7.   Bomb Calorimeter:

o    Used to measure the calorific value of coal by burning it in a pressurized, oxygen-rich environment and calculating the heat output.

8.   Hardgrove Grindability Apparatus:

o    Measures how easily coal can be ground to fine particles, simulating how it will behave in industrial mills.

APPLICATIONS OF COAL TESTING

1.   Power Generation: Coal testing is essential for power plants to select coal with the appropriate calorific value, ash content, and combustion properties for efficient and cost-effective electricity generation.

2.   Steel Production: In the steel industry, coal (particularly metallurgical coal) is tested for coking properties to ensure it produces high-quality coke for blast furnaces.
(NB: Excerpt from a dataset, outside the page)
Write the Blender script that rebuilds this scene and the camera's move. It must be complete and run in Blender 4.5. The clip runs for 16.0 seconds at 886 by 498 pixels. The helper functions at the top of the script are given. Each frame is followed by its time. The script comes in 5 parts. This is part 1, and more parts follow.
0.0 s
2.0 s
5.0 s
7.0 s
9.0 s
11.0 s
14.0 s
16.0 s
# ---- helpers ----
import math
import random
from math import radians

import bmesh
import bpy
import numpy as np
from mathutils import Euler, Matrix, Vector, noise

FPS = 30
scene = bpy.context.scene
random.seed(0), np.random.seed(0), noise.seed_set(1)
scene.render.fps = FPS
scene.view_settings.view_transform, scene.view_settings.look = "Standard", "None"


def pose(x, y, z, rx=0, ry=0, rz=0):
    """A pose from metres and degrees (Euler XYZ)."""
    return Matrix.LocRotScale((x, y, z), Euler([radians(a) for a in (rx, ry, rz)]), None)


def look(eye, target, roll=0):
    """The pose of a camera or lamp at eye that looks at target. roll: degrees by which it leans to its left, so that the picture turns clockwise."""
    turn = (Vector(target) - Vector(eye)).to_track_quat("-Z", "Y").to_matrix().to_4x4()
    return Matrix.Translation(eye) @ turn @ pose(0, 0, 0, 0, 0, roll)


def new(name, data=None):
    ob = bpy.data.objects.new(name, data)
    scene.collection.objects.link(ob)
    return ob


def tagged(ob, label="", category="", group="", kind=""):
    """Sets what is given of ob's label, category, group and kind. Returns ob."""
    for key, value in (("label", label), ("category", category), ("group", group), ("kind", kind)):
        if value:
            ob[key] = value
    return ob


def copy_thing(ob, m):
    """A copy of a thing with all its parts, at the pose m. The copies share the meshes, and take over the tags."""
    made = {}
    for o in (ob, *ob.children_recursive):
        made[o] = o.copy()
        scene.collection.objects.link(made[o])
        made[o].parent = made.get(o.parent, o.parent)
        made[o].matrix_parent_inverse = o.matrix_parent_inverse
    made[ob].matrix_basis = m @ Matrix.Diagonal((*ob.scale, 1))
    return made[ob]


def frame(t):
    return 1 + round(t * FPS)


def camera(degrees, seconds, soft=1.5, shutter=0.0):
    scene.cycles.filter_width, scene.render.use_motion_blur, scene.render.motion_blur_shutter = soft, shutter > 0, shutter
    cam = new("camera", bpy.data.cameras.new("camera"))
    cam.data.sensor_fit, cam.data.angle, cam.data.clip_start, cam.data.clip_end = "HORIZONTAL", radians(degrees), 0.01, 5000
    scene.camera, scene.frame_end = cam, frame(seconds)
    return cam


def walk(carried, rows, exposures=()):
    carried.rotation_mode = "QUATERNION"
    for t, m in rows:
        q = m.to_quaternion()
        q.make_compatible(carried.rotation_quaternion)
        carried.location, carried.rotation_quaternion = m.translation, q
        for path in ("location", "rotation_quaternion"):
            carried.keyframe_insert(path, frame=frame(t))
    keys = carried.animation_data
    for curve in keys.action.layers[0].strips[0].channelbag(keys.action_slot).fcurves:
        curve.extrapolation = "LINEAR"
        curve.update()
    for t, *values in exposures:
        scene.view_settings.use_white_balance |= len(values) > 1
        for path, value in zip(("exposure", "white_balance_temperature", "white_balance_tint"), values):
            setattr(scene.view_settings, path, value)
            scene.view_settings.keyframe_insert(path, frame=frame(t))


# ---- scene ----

3.   Cement Manufacturing: Coal testing ensures the correct type of coal is used in cement kilns to produce clinker efficiently without damaging equipment.

4.   Industrial Boilers: Testing ensures that coal used in industrial boilers has the appropriate combustion characteristics to reduce slagging, fouling, and emissions.

5.   Environmental Compliance: Regulatory bodies require coal testing to limit emissions of sulfur dioxide, nitrogen oxides, particulate matter, and trace elements like mercury, ensuring compliance with environmental laws.

6.   Research and Development: Coal testing supports the development of cleaner and more efficient coal combustion technologies, including coal-to-liquids (CTL), gasification, and carbon capture technologies.

REGULATORY STANDARDS FOR COAL TESTING

1.   ASTM International: ASTM provides widely recognized standards for coal testing, including proximate and ultimate analyses (ASTM D3172), calorific value (ASTM D5865), and sulfur content (ASTM D4239).

2.   ISO (International Organization for Standardization): ISO standards cover various aspects of coal testing, such as ISO 17246 for proximate analysis and ISO 1928 for calorific value determination.

3.   Bureau of Indian Standards (BIS): Oversees coal testing in India, including IS 1350 for proximate analysis and IS 1355 for calorific value testing.

4.   Environmental Protection Agency (EPA): Sets emission limits for pollutants like sulfur dioxide, nitrogen oxides, and mercury from coal-fired power plants, making coal testing essential for compliance.

5. European Standards (EN): Provides standards for coal quality, emission control, and efficiency, especially relevant in coal-fired power plants in the European Union.

CHALLENGES IN COAL TESTING

1.   Complexity of Coal Composition: Coal contains a variety of elements and compounds that can vary greatly depending on its geological origin, making testing and standardization complex.

2.   Environmental Concerns: Stringent environmental regulations require more thorough testing for pollutants and emissions, increasing the cost and complexity of coal testing.

3.   Coal Blending: In power plants and industrial uses, coal is often blended from different sources to achieve desired properties, requiring detailed testing to ensure consistent performance.

4.   Ash Disposal: High ash content in coal poses disposal challenges, as it must be tested for potential environmental hazards before it can be safely discarded.

5.   Energy Transition: As the world shifts toward cleaner energy sources, coal testing must adapt to the development of cleaner coal technologies, including gasification, coal liquefaction, and carbon capture and storage (CCS).

FUTURE TRENDS IN COAL TESTING

1.   Cleaner Coal Technologies: The development of clean coal technologies, such as coal gasification and carbon capture, will require new testing methodologies to ensure efficiency and environmental compliance.

2.   Automation and AI: Automated coal testing.